▶ _What is required_: Pull out each line of the records holding the string "with".

================================

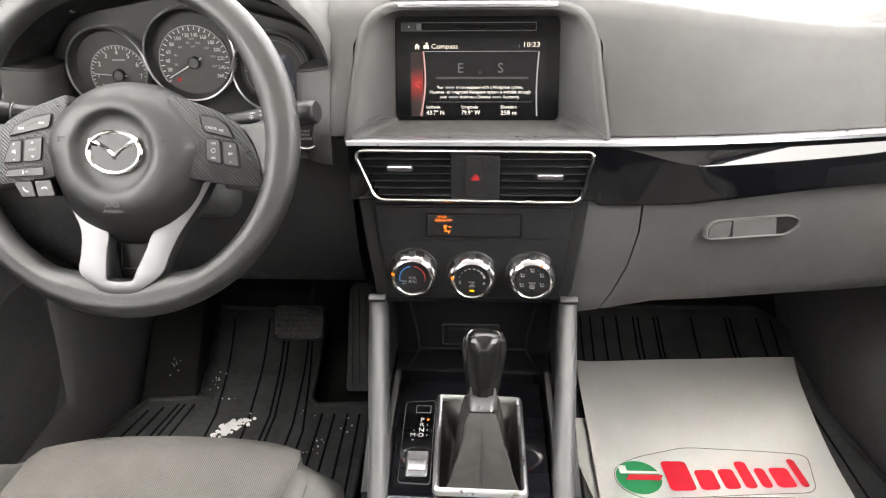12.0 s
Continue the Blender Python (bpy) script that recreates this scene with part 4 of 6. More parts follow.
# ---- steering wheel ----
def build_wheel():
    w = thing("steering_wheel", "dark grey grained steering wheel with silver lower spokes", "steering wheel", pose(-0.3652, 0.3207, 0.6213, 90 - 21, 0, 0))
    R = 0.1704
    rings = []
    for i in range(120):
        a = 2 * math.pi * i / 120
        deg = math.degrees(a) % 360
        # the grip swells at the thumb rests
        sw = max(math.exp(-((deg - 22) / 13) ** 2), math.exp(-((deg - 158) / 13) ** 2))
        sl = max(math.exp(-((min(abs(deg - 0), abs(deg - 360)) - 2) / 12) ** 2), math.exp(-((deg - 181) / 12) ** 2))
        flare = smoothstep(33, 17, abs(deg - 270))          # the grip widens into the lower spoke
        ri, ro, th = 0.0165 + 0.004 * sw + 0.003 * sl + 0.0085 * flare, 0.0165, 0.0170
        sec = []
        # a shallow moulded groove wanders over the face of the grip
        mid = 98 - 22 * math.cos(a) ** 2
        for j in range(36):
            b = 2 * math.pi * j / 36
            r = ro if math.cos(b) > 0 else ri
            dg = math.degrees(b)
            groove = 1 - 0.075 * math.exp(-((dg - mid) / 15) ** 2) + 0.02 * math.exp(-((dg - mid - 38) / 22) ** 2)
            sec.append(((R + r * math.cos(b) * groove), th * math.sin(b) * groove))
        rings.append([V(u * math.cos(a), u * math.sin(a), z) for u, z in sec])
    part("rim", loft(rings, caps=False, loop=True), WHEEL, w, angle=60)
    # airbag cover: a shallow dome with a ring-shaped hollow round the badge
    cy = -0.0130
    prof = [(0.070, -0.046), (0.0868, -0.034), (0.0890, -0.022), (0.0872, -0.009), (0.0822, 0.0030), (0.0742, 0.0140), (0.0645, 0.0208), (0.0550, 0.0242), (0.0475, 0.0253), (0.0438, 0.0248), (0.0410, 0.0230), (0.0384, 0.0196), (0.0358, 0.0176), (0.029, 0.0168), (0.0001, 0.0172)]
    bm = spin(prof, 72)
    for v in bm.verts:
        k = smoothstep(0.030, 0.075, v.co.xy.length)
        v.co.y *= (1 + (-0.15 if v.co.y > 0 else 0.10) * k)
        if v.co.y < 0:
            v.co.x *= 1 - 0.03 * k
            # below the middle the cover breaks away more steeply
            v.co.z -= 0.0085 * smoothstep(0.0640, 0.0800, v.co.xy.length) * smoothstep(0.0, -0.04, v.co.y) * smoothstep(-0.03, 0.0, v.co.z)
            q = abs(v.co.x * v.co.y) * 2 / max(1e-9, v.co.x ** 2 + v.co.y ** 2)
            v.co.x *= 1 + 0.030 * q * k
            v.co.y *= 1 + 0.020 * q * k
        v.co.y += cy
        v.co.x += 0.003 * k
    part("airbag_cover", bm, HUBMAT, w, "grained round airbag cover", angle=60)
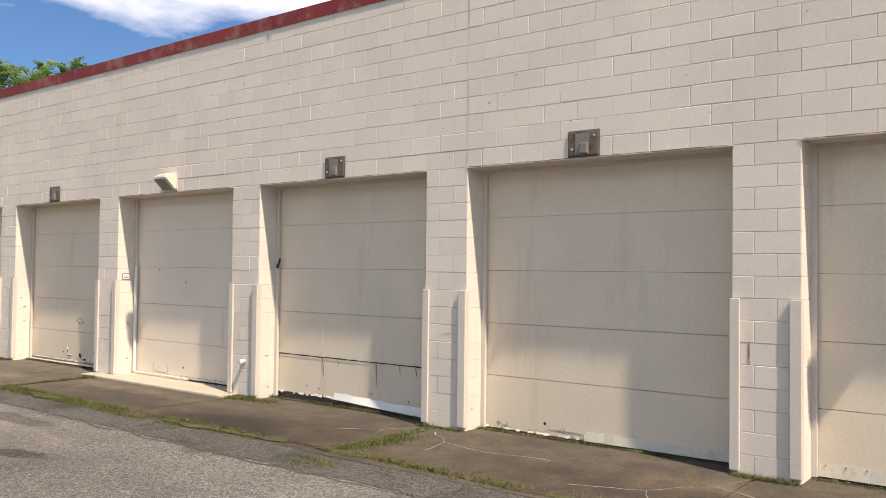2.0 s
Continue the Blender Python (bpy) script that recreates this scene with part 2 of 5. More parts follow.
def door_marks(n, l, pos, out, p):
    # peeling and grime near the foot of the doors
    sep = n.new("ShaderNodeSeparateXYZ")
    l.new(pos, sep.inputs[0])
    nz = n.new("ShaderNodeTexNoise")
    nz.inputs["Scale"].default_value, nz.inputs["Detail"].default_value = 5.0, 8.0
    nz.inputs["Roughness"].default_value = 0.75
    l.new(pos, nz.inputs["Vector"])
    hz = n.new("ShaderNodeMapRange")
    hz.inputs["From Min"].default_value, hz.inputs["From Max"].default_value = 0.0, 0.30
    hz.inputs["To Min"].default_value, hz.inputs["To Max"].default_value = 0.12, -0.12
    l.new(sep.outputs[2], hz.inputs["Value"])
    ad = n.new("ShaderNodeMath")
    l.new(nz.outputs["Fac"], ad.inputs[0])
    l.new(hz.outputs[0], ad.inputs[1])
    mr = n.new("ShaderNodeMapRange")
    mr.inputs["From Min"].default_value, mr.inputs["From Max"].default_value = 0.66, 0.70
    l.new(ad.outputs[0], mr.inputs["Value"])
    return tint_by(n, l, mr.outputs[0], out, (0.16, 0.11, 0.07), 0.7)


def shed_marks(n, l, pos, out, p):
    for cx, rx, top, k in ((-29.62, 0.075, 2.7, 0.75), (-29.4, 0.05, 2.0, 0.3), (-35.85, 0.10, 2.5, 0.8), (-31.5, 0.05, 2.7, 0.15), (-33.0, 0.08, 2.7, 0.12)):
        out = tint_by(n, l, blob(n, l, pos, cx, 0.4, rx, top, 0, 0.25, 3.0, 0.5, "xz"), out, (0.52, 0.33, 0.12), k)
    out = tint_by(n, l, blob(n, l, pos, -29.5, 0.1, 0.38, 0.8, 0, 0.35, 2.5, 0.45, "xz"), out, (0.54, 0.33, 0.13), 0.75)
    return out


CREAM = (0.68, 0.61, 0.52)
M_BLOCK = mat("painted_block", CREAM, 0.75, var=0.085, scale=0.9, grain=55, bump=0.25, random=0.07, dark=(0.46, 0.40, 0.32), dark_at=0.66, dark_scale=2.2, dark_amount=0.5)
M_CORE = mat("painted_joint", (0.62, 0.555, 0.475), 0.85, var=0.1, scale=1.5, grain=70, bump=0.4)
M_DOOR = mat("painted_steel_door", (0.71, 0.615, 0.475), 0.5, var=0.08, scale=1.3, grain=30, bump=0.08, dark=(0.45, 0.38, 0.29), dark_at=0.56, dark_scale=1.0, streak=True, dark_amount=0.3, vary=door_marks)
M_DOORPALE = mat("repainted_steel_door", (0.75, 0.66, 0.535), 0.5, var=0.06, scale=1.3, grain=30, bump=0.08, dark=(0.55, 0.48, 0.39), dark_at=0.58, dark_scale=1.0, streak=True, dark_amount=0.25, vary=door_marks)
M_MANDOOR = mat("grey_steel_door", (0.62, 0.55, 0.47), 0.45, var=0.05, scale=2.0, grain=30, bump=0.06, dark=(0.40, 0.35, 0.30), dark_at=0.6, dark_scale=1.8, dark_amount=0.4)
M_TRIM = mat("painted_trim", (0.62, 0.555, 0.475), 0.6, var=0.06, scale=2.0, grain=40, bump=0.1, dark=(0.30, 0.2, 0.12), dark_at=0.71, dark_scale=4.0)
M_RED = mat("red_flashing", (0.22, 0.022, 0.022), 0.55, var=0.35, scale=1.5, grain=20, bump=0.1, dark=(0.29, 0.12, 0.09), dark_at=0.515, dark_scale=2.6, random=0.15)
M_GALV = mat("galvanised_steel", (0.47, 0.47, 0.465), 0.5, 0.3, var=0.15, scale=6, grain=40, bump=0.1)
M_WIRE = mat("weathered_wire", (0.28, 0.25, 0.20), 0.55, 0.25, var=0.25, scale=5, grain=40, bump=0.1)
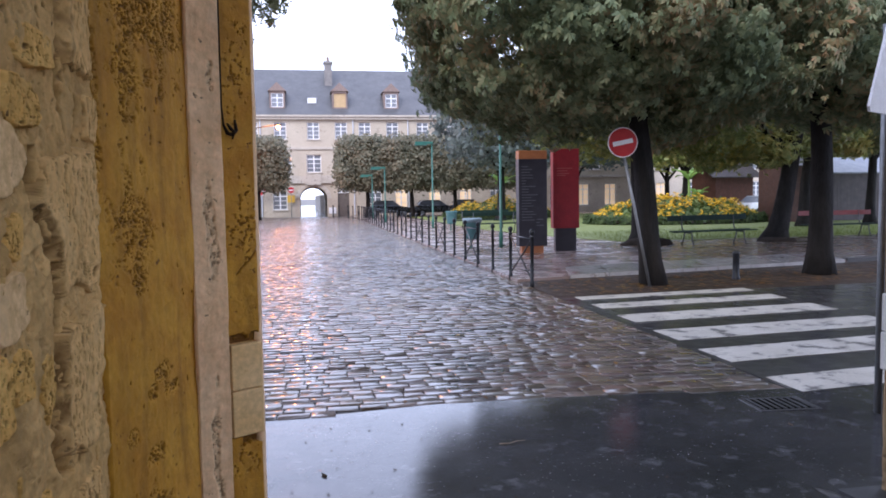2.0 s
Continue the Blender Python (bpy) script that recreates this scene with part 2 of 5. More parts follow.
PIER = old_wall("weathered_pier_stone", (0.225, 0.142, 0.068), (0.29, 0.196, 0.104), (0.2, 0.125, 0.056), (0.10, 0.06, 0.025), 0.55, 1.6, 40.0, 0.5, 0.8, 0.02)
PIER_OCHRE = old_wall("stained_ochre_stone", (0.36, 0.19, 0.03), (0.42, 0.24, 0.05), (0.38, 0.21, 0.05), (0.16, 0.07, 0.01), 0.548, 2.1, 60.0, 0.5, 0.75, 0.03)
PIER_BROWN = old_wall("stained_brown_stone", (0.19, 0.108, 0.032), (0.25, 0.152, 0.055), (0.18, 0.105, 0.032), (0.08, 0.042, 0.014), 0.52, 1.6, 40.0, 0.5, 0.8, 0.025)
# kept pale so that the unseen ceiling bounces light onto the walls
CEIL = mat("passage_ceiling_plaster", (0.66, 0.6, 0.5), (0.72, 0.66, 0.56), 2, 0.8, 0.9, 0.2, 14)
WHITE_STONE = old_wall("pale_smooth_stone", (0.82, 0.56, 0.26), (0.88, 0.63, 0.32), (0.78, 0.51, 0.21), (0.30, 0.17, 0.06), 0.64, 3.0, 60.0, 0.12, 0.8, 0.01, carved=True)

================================

▶ _Solved exercise_:
Continue the Blender Python (bpy) script that recreates this scene with part 4 of 6. More parts follow.
    w = thing("steering_wheel", "dark grey grained steering wheel with silver lower spokes", "steering wheel", pose(-0.3652, 0.3207, 0.6213, 90 - 21, 0, 0))
    # airbag cover: a shallow dome with a ring-shaped hollow round the badge
Continue the Blender Python (bpy) script that recreates this scene with part 2 of 5. More parts follow.
Continue the Blender Python (bpy) script that recreates this scene with part 2 of 5. More parts follow.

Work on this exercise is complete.